ألا وصلوا وسلموا -رحمكم الله- على الهادي البشير، والسراج المنير، كما أمركم بذلك اللطيف الخبير؛ فقال في محكم التنـزيل: “إِنَّ اللَّهَ وَمَلَائِكَتَهُ يُصَلُّونَ عَلَى النَّبِيِّ يَا أَيُّهَا الَّذِينَ آمَنُوا صَلُّوا عَلَيْهِ وَسَلِّمُوا تَسْلِيماً”.
اللهم صل على محمد وعلى آل محمد كما صليت على إبراهيم وعلى آل إبراهيم إنك حميد مجيد, اللهم بارك على محمد وعلى آل محمد كما باركت على إبراهيم وعلى آل إبراهيم إنك حميد مجيد.

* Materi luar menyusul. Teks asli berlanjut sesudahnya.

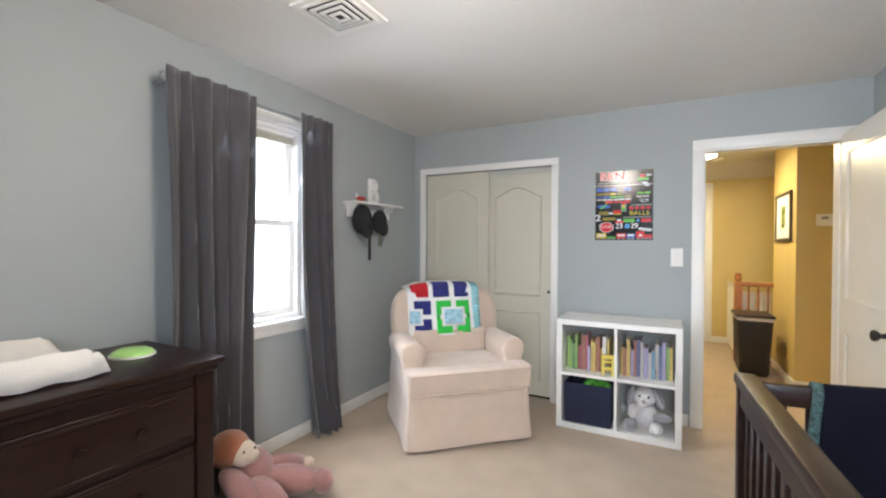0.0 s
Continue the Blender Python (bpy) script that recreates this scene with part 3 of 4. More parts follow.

ربنا ظلمنا أنفسنا وإن لم تغفر لنا وترحمنا لنكونن من الخاسرين
ربنا اغفر لنا ولإخواننا الذين سبقونا بالإيمان ولا تجعل في قلوبنا غلا للذين آمنوا ربنا إنك رؤوف رحيم
ربنا لا تزغ قلوبنا بعد إذ هديتنا وهب لنا من لدنك رحمة إنك أنت الوهاب
ربنا آتنا في الدنيا حسنة وفي الآخرة حسنة وقنا عذاب النار
وصلى الله على نبينا محمد وعلى آله وصحبه ومن تبعهم بإحسان إلى يوم الدين
وآخر دعوانا أن الحمد لله رب العالمين. أقيموا الصلاة…
@ Pesantren “Tunas Ilmu” Kedungwuluh Purbalingga, 2 Sya’ban 1433 / 22 Juni 2012
Hasil modifikasi dari makalah berjudul “Wanita Penghuni Surga Itu” tulisan Ummu Rumman Siti Fatimah yang dimuat dalam website muslimah.or.id dan khutbah Jum’at berjudul “Esensi Malu dalam Kehidupan” yang dimuat dalam Majalah as-Sunnah edisi 09/Thn. XIV (hal. 62-64), dengan beberapa tambahan dan perubahan.